Aim — Extract all lines that hold "parts" from the records below.

Information supplied —
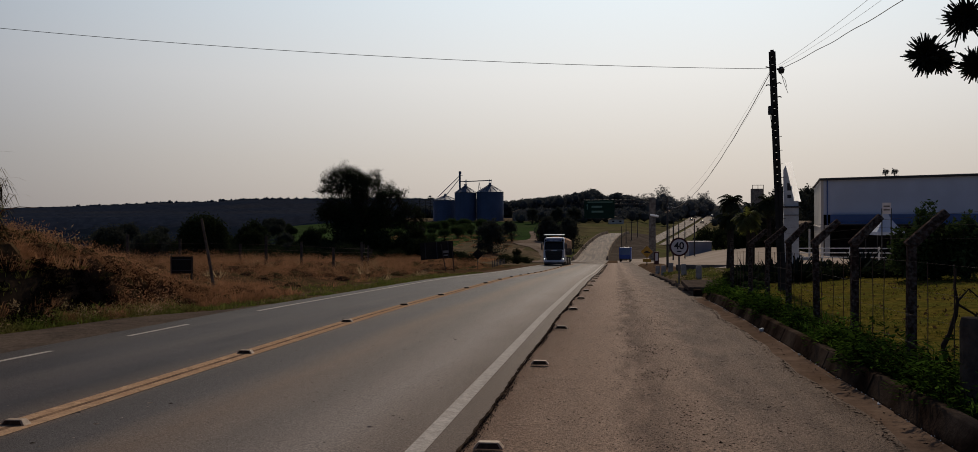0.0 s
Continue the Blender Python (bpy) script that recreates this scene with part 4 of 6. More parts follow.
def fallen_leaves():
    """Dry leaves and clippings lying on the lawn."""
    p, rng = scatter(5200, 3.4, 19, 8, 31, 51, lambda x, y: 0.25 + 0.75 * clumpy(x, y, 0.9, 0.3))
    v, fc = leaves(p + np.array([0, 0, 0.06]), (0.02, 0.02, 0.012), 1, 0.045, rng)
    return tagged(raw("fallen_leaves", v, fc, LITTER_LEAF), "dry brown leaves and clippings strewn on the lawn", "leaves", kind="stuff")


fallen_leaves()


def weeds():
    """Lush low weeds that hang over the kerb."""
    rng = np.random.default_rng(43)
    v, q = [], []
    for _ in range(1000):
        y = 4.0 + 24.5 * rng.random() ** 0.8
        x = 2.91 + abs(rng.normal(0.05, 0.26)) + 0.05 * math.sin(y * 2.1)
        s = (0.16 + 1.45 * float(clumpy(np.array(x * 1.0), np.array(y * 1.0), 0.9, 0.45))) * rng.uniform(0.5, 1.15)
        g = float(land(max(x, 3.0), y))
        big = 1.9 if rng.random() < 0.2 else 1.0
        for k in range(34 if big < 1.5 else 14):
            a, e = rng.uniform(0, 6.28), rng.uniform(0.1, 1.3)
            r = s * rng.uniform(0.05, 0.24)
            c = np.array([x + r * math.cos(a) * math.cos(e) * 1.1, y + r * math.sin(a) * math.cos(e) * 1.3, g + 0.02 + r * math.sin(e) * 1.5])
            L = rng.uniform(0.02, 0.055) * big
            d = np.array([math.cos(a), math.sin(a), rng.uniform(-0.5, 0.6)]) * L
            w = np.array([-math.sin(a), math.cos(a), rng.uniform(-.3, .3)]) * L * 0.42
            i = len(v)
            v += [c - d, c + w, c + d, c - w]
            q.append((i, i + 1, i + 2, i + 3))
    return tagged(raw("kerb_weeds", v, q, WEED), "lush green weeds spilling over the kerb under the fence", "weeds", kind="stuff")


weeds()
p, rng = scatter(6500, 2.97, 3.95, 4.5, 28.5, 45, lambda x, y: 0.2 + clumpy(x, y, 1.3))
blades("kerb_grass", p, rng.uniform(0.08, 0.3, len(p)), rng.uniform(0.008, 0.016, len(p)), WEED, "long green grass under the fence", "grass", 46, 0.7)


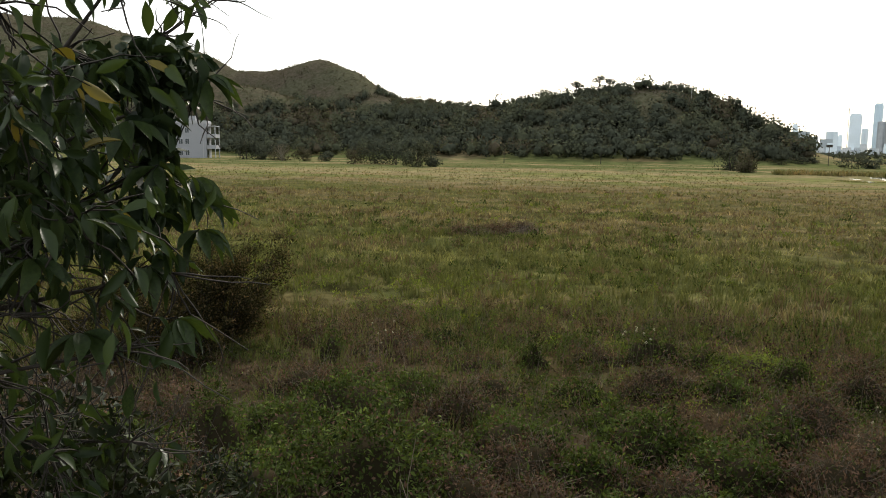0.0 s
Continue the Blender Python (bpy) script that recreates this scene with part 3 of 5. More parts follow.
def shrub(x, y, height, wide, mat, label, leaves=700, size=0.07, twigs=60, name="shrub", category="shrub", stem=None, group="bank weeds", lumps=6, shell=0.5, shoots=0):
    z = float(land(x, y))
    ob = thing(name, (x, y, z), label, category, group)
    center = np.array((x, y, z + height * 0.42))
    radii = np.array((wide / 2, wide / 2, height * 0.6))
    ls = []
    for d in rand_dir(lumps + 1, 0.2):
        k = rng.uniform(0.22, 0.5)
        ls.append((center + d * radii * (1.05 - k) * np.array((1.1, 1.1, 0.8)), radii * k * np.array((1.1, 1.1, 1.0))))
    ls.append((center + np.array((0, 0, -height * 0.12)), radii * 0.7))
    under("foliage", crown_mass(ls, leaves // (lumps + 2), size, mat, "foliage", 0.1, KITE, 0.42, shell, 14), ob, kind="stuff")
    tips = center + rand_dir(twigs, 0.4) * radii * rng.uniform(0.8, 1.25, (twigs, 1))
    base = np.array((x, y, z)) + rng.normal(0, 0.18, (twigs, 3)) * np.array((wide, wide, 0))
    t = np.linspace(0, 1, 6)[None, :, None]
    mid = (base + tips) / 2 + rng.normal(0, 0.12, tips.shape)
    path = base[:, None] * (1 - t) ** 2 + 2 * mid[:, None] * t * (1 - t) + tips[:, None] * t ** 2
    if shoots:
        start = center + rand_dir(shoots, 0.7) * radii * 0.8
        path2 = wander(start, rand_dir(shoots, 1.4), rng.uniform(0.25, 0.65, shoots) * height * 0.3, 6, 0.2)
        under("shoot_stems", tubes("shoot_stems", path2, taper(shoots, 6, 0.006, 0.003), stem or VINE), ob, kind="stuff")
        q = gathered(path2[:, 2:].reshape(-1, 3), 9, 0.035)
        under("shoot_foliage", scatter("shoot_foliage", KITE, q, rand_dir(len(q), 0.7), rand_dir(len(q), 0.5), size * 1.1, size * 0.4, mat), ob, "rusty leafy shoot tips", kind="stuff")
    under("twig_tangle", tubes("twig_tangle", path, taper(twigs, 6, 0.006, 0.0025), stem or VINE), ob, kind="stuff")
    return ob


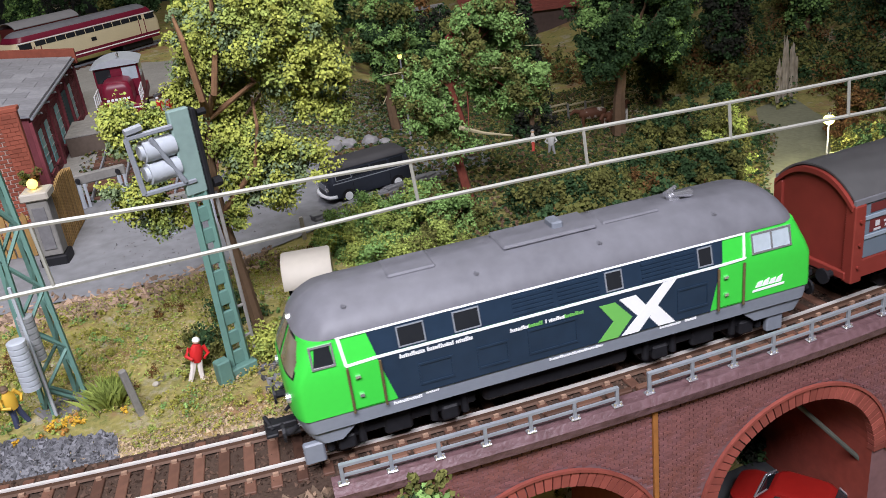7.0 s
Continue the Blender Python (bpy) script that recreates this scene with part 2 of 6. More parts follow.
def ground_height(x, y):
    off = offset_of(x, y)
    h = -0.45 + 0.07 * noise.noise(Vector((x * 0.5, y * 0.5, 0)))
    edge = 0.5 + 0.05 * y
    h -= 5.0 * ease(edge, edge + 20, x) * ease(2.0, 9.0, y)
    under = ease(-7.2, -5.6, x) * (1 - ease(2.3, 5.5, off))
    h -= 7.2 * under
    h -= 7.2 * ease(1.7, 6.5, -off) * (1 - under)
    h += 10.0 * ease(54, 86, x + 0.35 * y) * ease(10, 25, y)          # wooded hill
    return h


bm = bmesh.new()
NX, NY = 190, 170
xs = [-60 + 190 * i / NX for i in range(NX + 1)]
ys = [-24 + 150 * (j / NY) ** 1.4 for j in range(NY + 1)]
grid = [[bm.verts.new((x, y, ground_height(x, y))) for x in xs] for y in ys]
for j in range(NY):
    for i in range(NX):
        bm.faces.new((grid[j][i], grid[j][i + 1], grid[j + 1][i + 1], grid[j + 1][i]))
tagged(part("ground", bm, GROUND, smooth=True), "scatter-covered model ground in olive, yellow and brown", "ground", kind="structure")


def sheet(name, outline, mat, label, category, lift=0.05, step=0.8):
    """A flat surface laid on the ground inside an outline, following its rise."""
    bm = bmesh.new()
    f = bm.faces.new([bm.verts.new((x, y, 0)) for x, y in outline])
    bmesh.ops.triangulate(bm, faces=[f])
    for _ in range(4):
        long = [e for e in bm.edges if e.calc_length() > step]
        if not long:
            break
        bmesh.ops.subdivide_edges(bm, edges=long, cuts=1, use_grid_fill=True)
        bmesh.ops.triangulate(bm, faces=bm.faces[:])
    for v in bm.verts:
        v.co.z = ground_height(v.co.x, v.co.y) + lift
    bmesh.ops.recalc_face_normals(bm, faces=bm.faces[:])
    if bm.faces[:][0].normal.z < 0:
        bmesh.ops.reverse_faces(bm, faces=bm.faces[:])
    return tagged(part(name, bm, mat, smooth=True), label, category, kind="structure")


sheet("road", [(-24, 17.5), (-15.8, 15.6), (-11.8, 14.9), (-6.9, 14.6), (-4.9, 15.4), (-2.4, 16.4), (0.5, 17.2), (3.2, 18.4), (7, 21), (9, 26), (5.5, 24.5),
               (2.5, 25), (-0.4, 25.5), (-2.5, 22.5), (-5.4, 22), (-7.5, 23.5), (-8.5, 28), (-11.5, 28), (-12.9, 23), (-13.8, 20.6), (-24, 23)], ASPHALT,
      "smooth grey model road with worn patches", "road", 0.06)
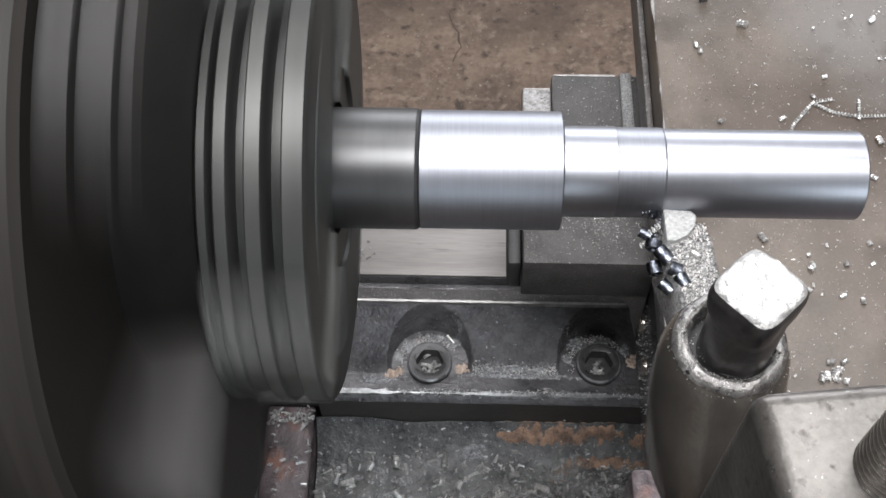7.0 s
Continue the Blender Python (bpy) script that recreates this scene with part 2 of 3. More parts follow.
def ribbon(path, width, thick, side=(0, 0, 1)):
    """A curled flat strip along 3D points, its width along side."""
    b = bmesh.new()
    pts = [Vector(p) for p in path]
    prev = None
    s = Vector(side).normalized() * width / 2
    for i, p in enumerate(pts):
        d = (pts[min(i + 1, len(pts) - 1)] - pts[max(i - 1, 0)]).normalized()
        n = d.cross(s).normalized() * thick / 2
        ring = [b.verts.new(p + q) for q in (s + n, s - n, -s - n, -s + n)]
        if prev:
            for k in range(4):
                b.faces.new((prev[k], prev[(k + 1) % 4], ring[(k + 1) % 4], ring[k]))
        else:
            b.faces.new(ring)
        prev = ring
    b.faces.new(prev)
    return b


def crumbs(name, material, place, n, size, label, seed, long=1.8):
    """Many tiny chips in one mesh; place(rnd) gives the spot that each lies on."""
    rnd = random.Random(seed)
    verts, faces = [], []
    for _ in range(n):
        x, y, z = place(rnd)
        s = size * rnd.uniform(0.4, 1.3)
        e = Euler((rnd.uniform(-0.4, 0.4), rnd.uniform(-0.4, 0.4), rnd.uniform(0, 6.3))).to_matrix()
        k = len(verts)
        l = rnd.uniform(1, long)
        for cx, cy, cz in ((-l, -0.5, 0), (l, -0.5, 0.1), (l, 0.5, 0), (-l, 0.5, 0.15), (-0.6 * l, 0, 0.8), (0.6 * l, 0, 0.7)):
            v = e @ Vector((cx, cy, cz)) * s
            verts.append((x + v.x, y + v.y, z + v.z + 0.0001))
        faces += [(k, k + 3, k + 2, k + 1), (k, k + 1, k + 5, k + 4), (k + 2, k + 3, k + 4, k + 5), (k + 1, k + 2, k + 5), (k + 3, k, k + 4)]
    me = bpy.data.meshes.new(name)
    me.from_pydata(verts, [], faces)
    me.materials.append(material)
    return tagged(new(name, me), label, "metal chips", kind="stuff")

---

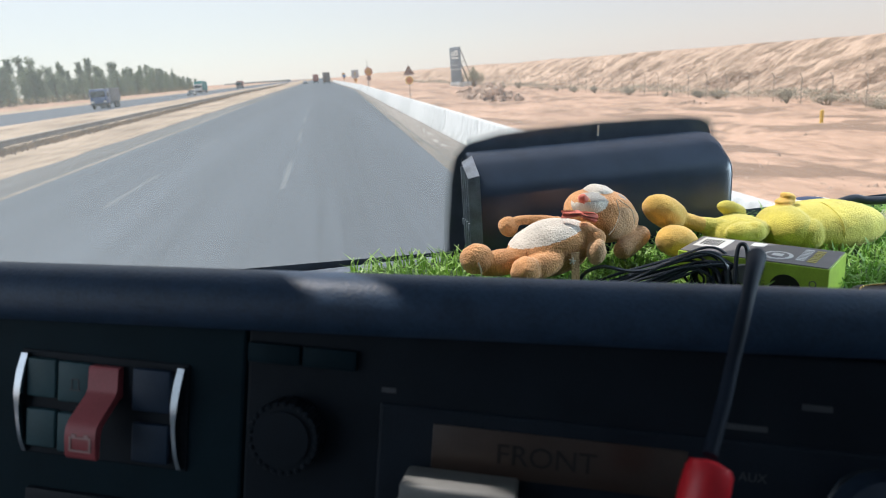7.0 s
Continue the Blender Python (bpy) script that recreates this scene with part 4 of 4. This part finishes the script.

Written response —
Continue the Blender Python (bpy) script that recreates this scene with part 4 of 6. More parts follow.
Continue the Blender Python (bpy) script that recreates this scene with part 3 of 5. More parts follow.
Continue the Blender Python (bpy) script that recreates this scene with part 2 of 6. More parts follow.
Continue the Blender Python (bpy) script that recreates this scene with part 2 of 3. More parts follow.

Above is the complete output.